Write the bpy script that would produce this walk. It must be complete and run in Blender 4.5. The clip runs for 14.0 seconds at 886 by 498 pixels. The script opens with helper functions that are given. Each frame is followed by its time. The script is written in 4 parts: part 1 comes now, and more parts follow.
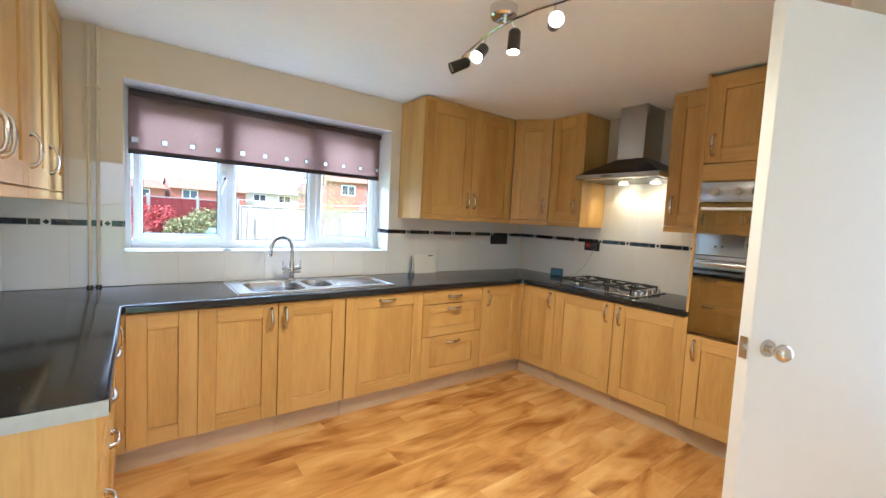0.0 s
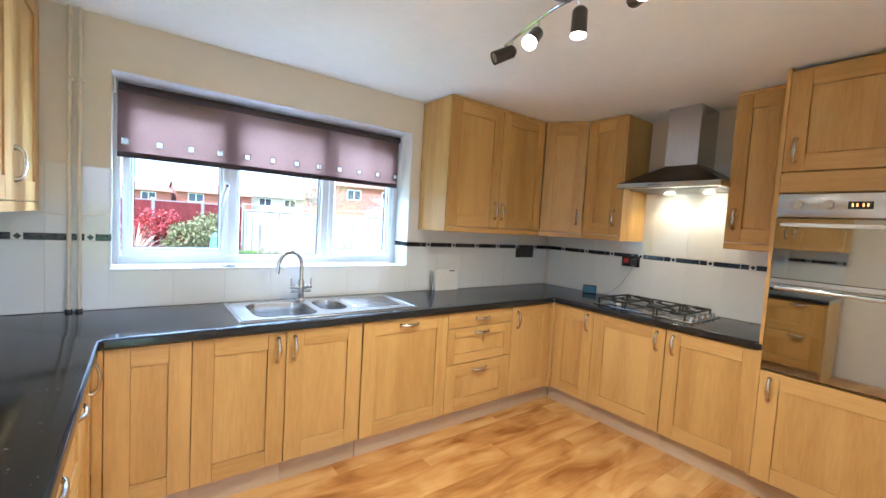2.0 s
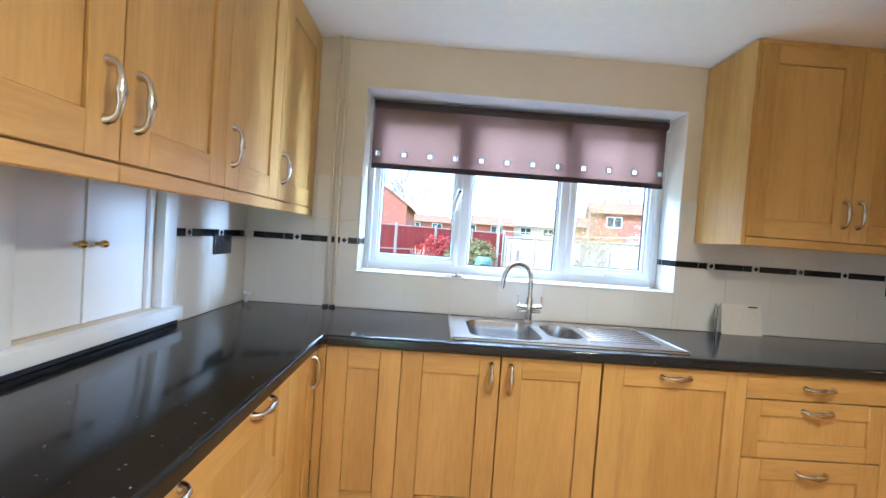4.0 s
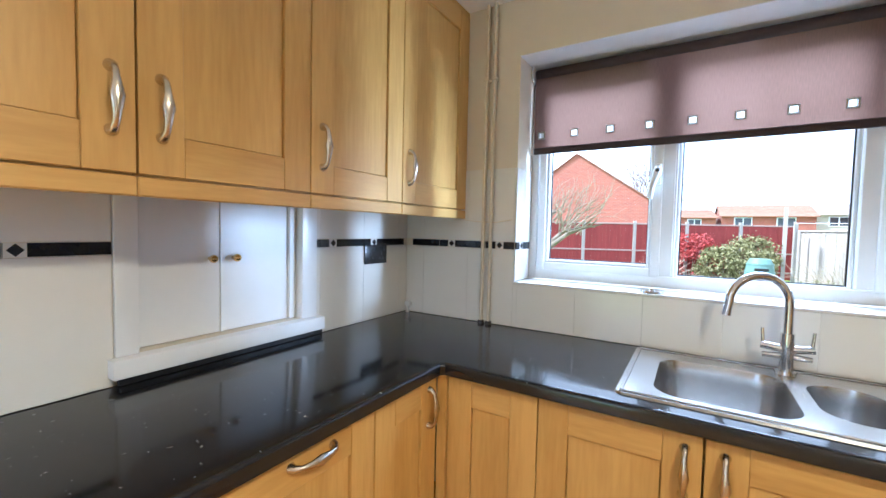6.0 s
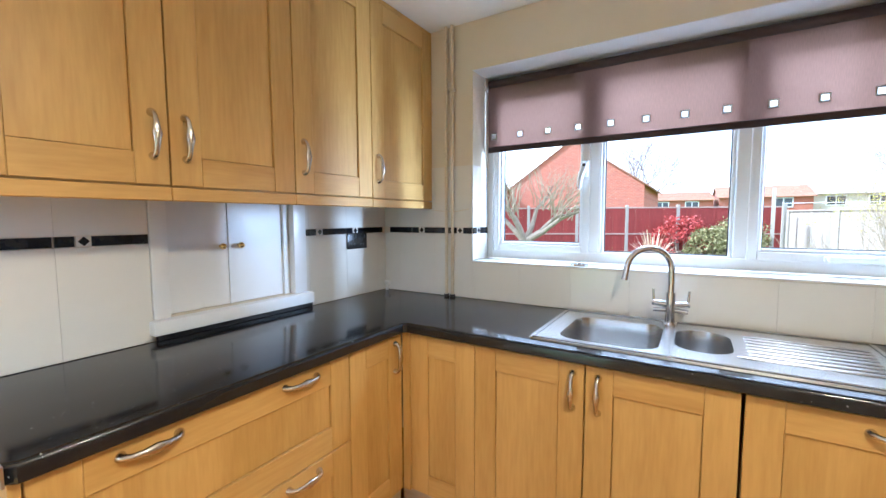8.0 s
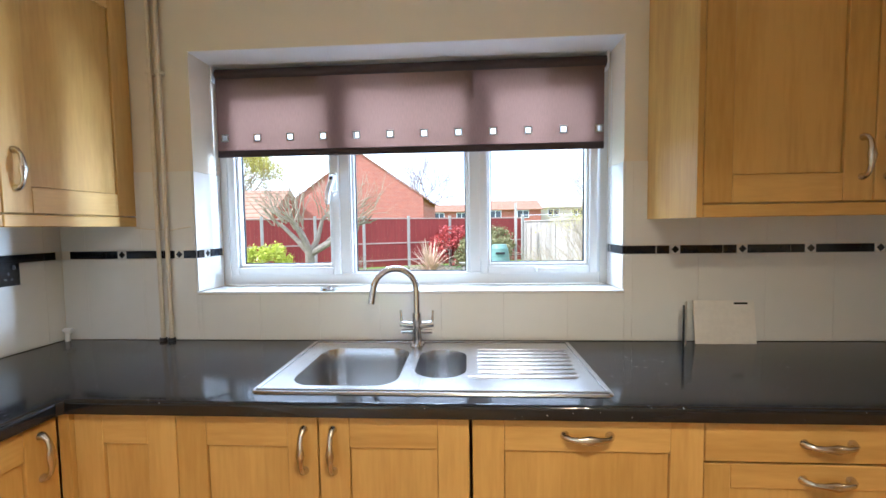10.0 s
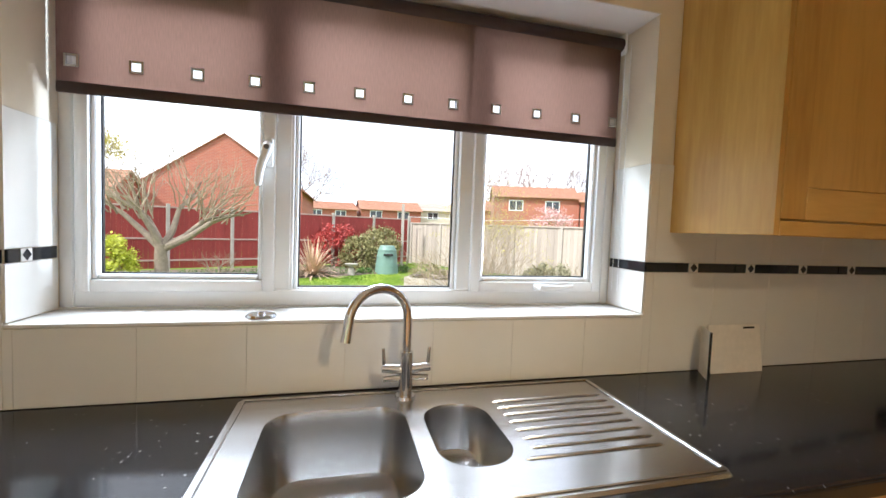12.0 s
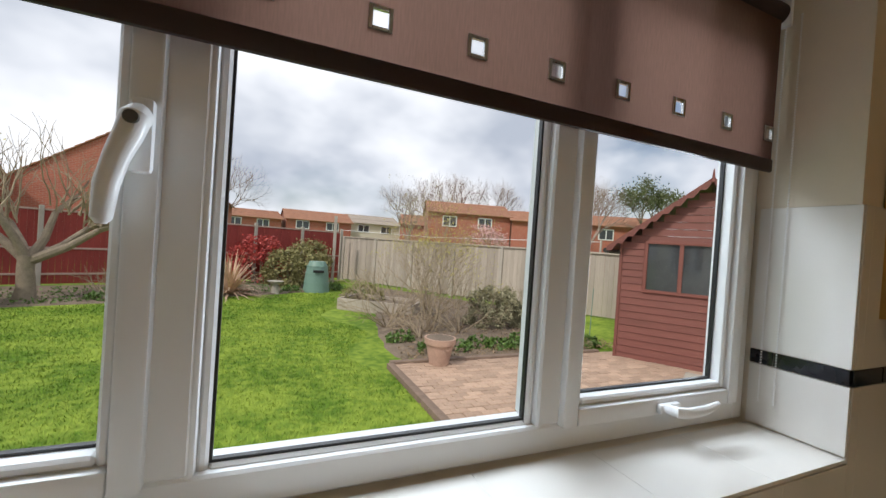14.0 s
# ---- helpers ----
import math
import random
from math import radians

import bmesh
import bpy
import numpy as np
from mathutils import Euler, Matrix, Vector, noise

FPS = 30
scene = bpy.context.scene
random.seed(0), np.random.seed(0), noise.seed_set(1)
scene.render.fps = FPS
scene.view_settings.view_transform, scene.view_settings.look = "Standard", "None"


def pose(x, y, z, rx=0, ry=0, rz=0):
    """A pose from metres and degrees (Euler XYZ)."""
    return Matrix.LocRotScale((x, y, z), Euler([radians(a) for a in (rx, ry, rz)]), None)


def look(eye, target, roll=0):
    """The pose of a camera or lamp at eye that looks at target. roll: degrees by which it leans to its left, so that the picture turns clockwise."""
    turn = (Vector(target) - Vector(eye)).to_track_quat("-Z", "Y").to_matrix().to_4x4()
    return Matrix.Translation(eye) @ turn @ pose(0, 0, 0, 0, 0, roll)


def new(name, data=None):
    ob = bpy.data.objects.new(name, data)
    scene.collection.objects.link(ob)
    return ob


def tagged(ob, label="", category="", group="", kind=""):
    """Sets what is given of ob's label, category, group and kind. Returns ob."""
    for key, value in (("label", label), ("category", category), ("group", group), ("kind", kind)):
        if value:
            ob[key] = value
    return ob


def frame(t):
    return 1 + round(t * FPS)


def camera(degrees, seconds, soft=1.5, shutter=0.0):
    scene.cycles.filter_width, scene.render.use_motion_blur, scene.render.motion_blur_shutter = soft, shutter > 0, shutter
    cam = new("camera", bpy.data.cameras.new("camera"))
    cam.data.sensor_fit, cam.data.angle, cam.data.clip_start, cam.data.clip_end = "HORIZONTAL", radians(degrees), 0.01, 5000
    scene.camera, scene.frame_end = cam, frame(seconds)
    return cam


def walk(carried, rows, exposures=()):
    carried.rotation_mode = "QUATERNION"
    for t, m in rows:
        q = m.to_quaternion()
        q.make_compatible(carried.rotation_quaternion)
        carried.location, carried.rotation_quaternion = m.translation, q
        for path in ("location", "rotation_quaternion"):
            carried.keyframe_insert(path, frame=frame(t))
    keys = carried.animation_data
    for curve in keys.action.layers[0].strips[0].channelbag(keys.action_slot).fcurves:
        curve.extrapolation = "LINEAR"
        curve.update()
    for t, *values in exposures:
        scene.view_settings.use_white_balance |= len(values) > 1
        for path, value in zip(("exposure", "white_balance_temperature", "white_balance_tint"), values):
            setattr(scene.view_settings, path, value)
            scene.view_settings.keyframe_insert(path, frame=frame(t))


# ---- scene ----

=-=-=

## [Your task]
Quote everything in the listing above exactly; pictures are the only thing to omit.

## [Result for this task]
Write the bpy script that would produce this walk. It must be complete and run in Blender 4.5. The clip runs for 14.0 seconds at 886 by 498 pixels. The script opens with helper functions that are given. Each frame is followed by its time. The script is written in 4 parts: part 1 comes now, and more parts follow.
0.0 s
2.0 s
4.0 s
6.0 s
8.0 s
10.0 s
12.0 s
14.0 s
# ---- helpers ----
import math
import random
from math import radians

import bmesh
import bpy
import numpy as np
from mathutils import Euler, Matrix, Vector, noise

FPS = 30
scene = bpy.context.scene
random.seed(0), np.random.seed(0), noise.seed_set(1)
scene.render.fps = FPS
scene.view_settings.view_transform, scene.view_settings.look = "Standard", "None"


def pose(x, y, z, rx=0, ry=0, rz=0):
    """A pose from metres and degrees (Euler XYZ)."""
    return Matrix.LocRotScale((x, y, z), Euler([radians(a) for a in (rx, ry, rz)]), None)


def look(eye, target, roll=0):
    """The pose of a camera or lamp at eye that looks at target. roll: degrees by which it leans to its left, so that the picture turns clockwise."""
    turn = (Vector(target) - Vector(eye)).to_track_quat("-Z", "Y").to_matrix().to_4x4()
    return Matrix.Translation(eye) @ turn @ pose(0, 0, 0, 0, 0, roll)


def new(name, data=None):
    ob = bpy.data.objects.new(name, data)
    scene.collection.objects.link(ob)
    return ob


def tagged(ob, label="", category="", group="", kind=""):
    """Sets what is given of ob's label, category, group and kind. Returns ob."""
    for key, value in (("label", label), ("category", category), ("group", group), ("kind", kind)):
        if value:
            ob[key] = value
    return ob


def frame(t):
    return 1 + round(t * FPS)


def camera(degrees, seconds, soft=1.5, shutter=0.0):
    scene.cycles.filter_width, scene.render.use_motion_blur, scene.render.motion_blur_shutter = soft, shutter > 0, shutter
    cam = new("camera", bpy.data.cameras.new("camera"))
    cam.data.sensor_fit, cam.data.angle, cam.data.clip_start, cam.data.clip_end = "HORIZONTAL", radians(degrees), 0.01, 5000
    scene.camera, scene.frame_end = cam, frame(seconds)
    return cam


def walk(carried, rows, exposures=()):
    carried.rotation_mode = "QUATERNION"
    for t, m in rows:
        q = m.to_quaternion()
        q.make_compatible(carried.rotation_quaternion)
        carried.location, carried.rotation_quaternion = m.translation, q
        for path in ("location", "rotation_quaternion"):
            carried.keyframe_insert(path, frame=frame(t))
    keys = carried.animation_data
    for curve in keys.action.layers[0].strips[0].channelbag(keys.action_slot).fcurves:
        curve.extrapolation = "LINEAR"
        curve.update()
    for t, *values in exposures:
        scene.view_settings.use_white_balance |= len(values) > 1
        for path, value in zip(("exposure", "white_balance_temperature", "white_balance_tint"), values):
            setattr(scene.view_settings, path, value)
            scene.view_settings.keyframe_insert(path, frame=frame(t))


# ---- scene ----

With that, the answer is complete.